7. The Truth – The title track, it is surprising that an album that is mostly about love is named after a track that is about the moment in the relationship when you realize that it’s not going to work. Again, Ledisi’s vocals are the beautiful flourish on what could have easily been a generic track for any other singer. Her tone is emotionally expressive without being over the top, which will make anyone going through it either tear up or find strength in the track’s message.
8. Missy Doubt – The 70’s production style is really the highlight here as the lyrics, about admitting that she doubted the love her man has given her and pledging not to do it again, are not anything you haven’t hear before. It is by no means a bad track, though, as it will get you singing along and possibly dancing. Ledisi’s vocals are great, but are a little overblown in a few sections when teamed with the more verbose beatwork.
9. 88 Boxes – About the how hard it is to move on after a relationship has ended, this really good track. While Ledisi’s vocals are little much at times, the anguish in her voice makes those moments easier to bare. The lyrics here are strong, too; they float between the indecisiveness of wanting to give up on something you have devoted so much time to and the strength of knowing that you have to do what’s best for you. The stabbing production adds emotional depth to the piece and makes this, despite a few flaws, a standout track.
10. Can’t Help Who You Love – This is a really good song because it could apply to the spectrum of romantic relationships. This simple lyrics are not a problem because the manage to distill a broad concept into something more relatable than most songs that try to tackle the same subject. The toned-down vocals are an excellent compliment to the floating production and makes it sound like Ledisi is explaining the concept to a lover instead of trying to defend the relationship to someone who doubts it.
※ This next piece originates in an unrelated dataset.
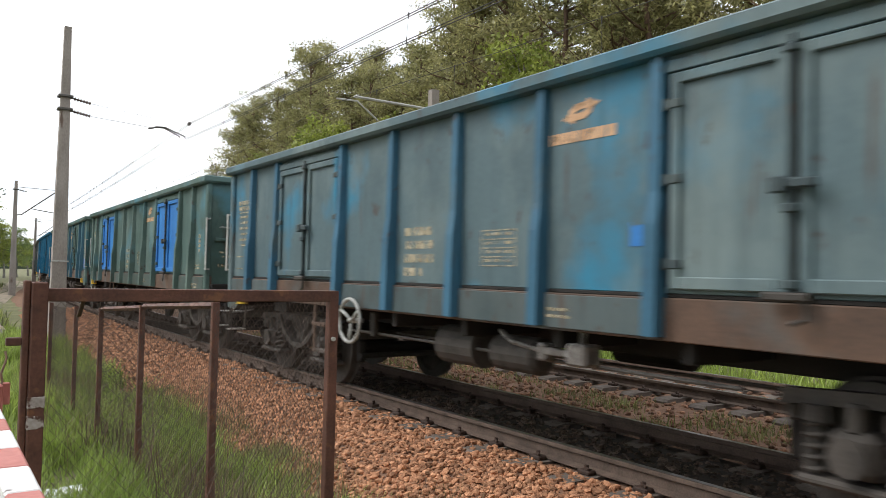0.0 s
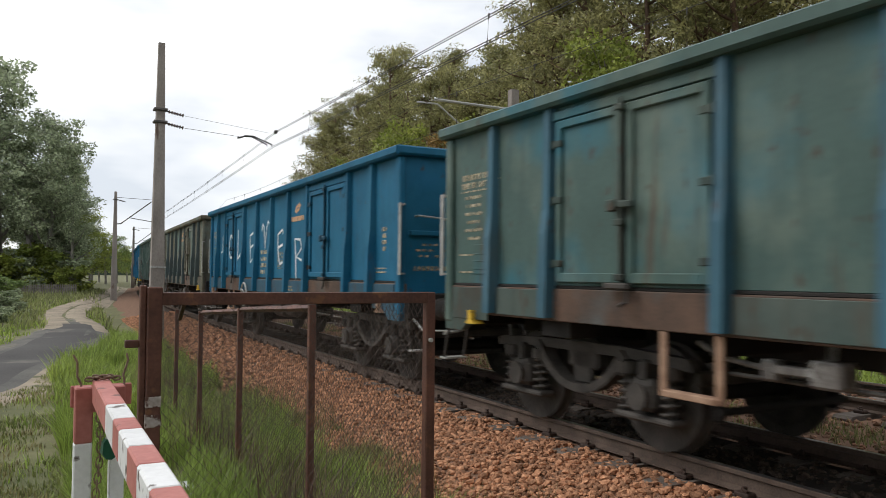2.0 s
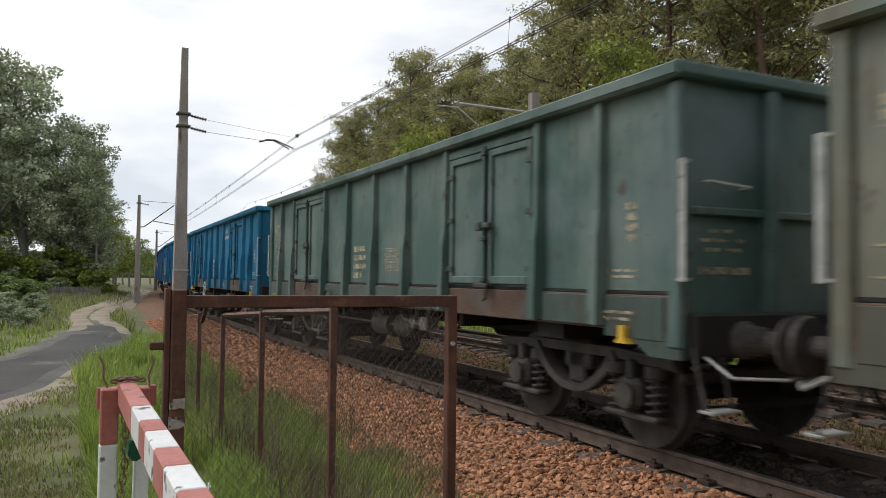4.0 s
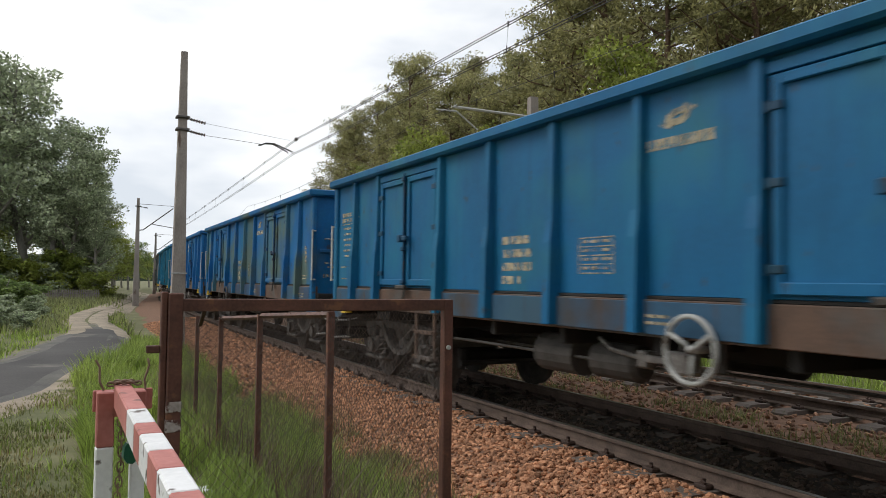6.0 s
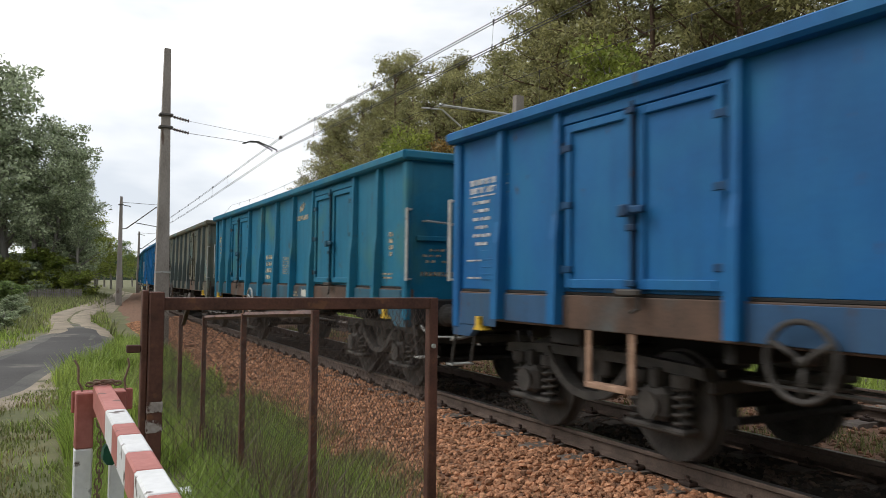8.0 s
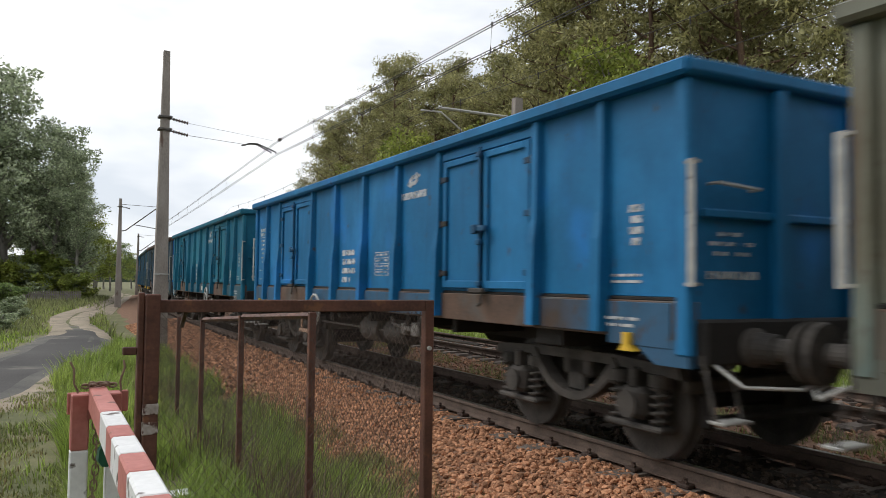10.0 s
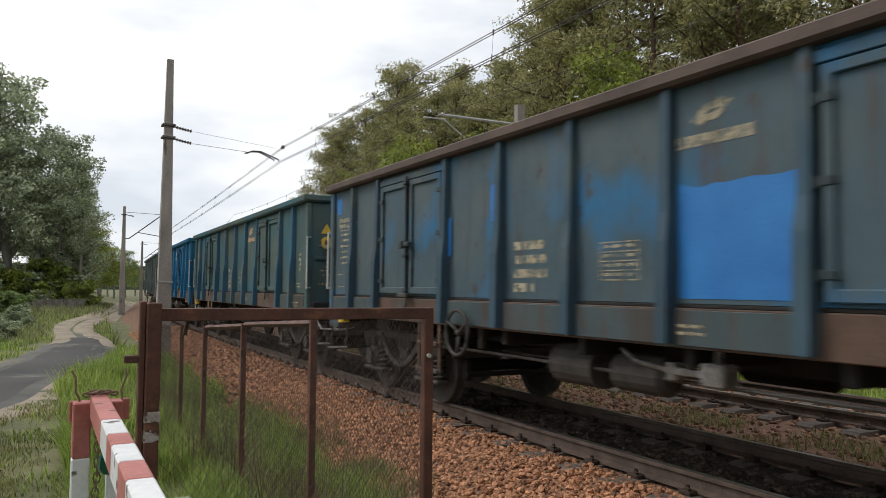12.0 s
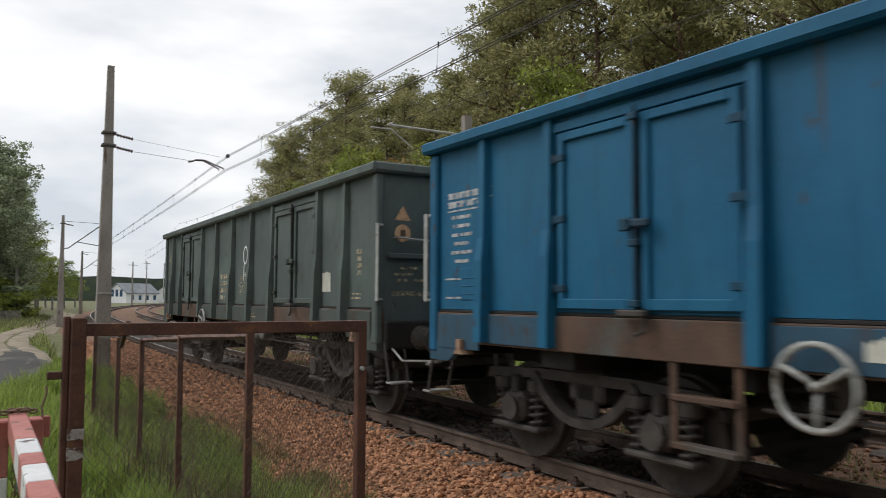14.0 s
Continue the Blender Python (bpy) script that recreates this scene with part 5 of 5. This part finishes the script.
# ---- far village ----
def make_house():
    c = Vector((40.2, 246.0, 0))
    h = thing("house", "white house with grey roof and blue windows beyond the bend", "house", Matrix.Translation((c.x, c.y, -0.4)) @ Matrix.Rotation(radians(-55), 4, "Z"))
    gable = [(-3.6, 0.0), (3.6, 0.0), (3.6, 3.4), (0.0, 6.0), (-3.6, 3.4)]
    part("wall", Shape().extrude(gable, 0.0, 13.0, "y"), M_WALLWHITE, h, "white plaster walls")
    roof = Shape()
    for sx in (-1, 1):
        roof.add([(sx * 4.0, -0.4, 3.1), (0, -0.4, 6.05), (0, 13.4, 6.05), (sx * 4.0, 13.4, 3.1), (sx * 4.0, -0.4, 3.3), (0, -0.4, 6.3), (0, 13.4, 6.3), (sx * 4.0, 13.4, 3.3)],
                 [(0, 1, 2, 3), (4, 5, 6, 7), (0, 1, 5, 4), (1, 2, 6, 5), (2, 3, 7, 6), (3, 0, 4, 7)])
    part("roof", roof, M_ROOF, h, "grey sheet roof")
    for x in (-2.2, -0.5, 1.2):
        part("window", Shape().box(x, x + 1.0, -0.06, -0.01, 2.2, 4.3, 0.02), M_PANE, h, "tall blue window")
    for y in (2.0, 5.0, 8.0, 11.0):
        part("window", Shape().box(3.61, 3.66, y, y + 1.1, 1.2, 2.6, 0.02), M_PANE, h, "dark window")
    shed = Vector((56.0, 258.0, 0))
    b = thing("shed", "long grey roofed shed beside the far house", "shed", Matrix.Translation((shed.x, shed.y, -0.4)) @ Matrix.Rotation(radians(-14), 4, "Z"))
    part("wall", Shape().extrude([(-3, 0), (3, 0), (3, 2.6), (0, 5.2), (-3, 2.6)], 0.0, 12.0, "y"), M_WALLWHITE, b, "pale walls")
    part("roof", Shape().extrude([(-3.3, 2.5), (0, 5.25), (3.3, 2.5), (3.3, 2.75), (0, 5.5), (-3.3, 2.75)], -0.3, 12.3, "y"), M_ROOF, b, "grey sheet roof")


make_house()
for s_at, off_at, top_at in ((177.0, -2.7, 9.2), (240.0, -12.0, 12.3), (135.0, SECOND + 3.4, 7.6)):
    pole, foot = make_pole(s_at, off_at, top_at, 0.35, 0.22, 1, False)
    arm = Shape().tube([(foot.x - 1.0, foot.y, top_at - 0.7), (foot.x + 1.0, foot.y, top_at - 0.7)], 0.06, 5)
    part("crossarm", arm, M_STEEL, pole, "dark crossarm")


def make_ridge():
    """A low wooded rise on the horizon."""
    verts, faces, n = [], [], 90
    for i in range(n + 1):
        a = radians(-80 + 150 * i / n)
        d = 420.0
        h = 12 + 5 * noise.noise(Vector((i * 0.23, 0, 5))) + 2.0 * noise.noise(Vector((i * 1.1, 2, 5)))
        x, y = d * math.sin(a), d * math.cos(a)
        verts += [(x, y, -3), (x, y, h), (x * 1.2, y * 1.2, h * 0.9)]
    for i in range(n):
        k = i * 3
        faces += [(k, k + 3, k + 4, k + 1), (k + 1, k + 4, k + 5, k + 2)]
    solid("backdrop", Shape().add(verts, faces), M_HILL, "low wooded ridge on the horizon", kind="structure", smooth=True)


make_ridge()


# ---- movement ----
def motions():
    times = [-0.2] + [i / 5 for i in range(71)] + [14.2]
    for i, w in enumerate(WAGONS):
        walk(w, [(t, wagon_pose(i, t)) for t in times])
    turn = SPEED / WHEEL_R
    frames_at = [i / FPS for i in range(-6, 427)]
    for k, ws in enumerate(WHEELSETS):
        y = ws.location.y
        walk(ws, [(t, Matrix.Translation((0, y, WHEEL_R)) @ Matrix.Rotation(turn * t + k, 4, "X")) for t in frames_at])


motions()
11. Mine (Bonus Track) – There is something about this 80’s inspire track that is absolutely danceable. Upon putting on this song you will want to get to your feet and grab the closest person to swing around the floor with. It’s the lyrics that take this song down. Ledisi is pleading with a man that has made a fool out of her before to take her back because she knows that they were meant to be. Similar to Rock with You, the concept seems to jump around a little with the inclusion of block about asking someone else to come a free her from the lover’s spell before declaring that she would still like to be with him.
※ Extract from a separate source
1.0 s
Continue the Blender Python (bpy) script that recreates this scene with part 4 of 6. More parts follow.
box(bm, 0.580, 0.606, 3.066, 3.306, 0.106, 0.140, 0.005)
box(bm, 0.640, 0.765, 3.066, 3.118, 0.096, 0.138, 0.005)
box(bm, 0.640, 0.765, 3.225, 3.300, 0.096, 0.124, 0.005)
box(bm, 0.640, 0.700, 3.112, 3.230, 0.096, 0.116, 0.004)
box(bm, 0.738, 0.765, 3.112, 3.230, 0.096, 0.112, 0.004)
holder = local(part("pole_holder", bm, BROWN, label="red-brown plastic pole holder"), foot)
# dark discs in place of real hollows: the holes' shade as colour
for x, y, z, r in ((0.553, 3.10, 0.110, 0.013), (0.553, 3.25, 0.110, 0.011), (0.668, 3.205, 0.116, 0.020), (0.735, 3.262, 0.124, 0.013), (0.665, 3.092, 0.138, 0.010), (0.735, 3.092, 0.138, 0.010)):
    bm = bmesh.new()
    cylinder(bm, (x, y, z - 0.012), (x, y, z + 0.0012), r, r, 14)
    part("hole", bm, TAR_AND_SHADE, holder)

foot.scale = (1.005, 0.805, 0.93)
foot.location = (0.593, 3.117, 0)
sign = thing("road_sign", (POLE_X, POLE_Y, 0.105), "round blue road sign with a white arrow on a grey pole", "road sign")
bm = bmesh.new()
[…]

12. I Swear (Bonus Track) – At first listen, about this song sounds really familiar, and it’s not until the second half of it that you realize that it seems to be a melding of I Blame You and Anything. The concept, about swearing to be with her significant other until the end of time and giving him whatever he needs, is nothing you haven’t heard before and the vocals and production don’t really save it. Unless you are feeling lovey-dovey about someone, this is a song that you will likely skip or will fade into the background.
13. Quick Fix (Bonus Track) – This is an odd song to end on, as it is about how the other person in her relationship needs to start doing more for her or she will leave. While the standard edition ends with Can’t Help Who You Love, this is not as uplifting an end as that. Ledisi’s vocals are fiery and the guitar and drum heavy beat highlight them, but this is definitely a throwaway track.
This is a solid album but, for purchasing power, I would stick with the standard edition. The deluxe tracks seem to be there just because and actually take the album down in stregnth from what it was up through track ten. Still, this is something that I would highly recommend to someone looking for a grown-and-sexy album that does not focus entirely on sex.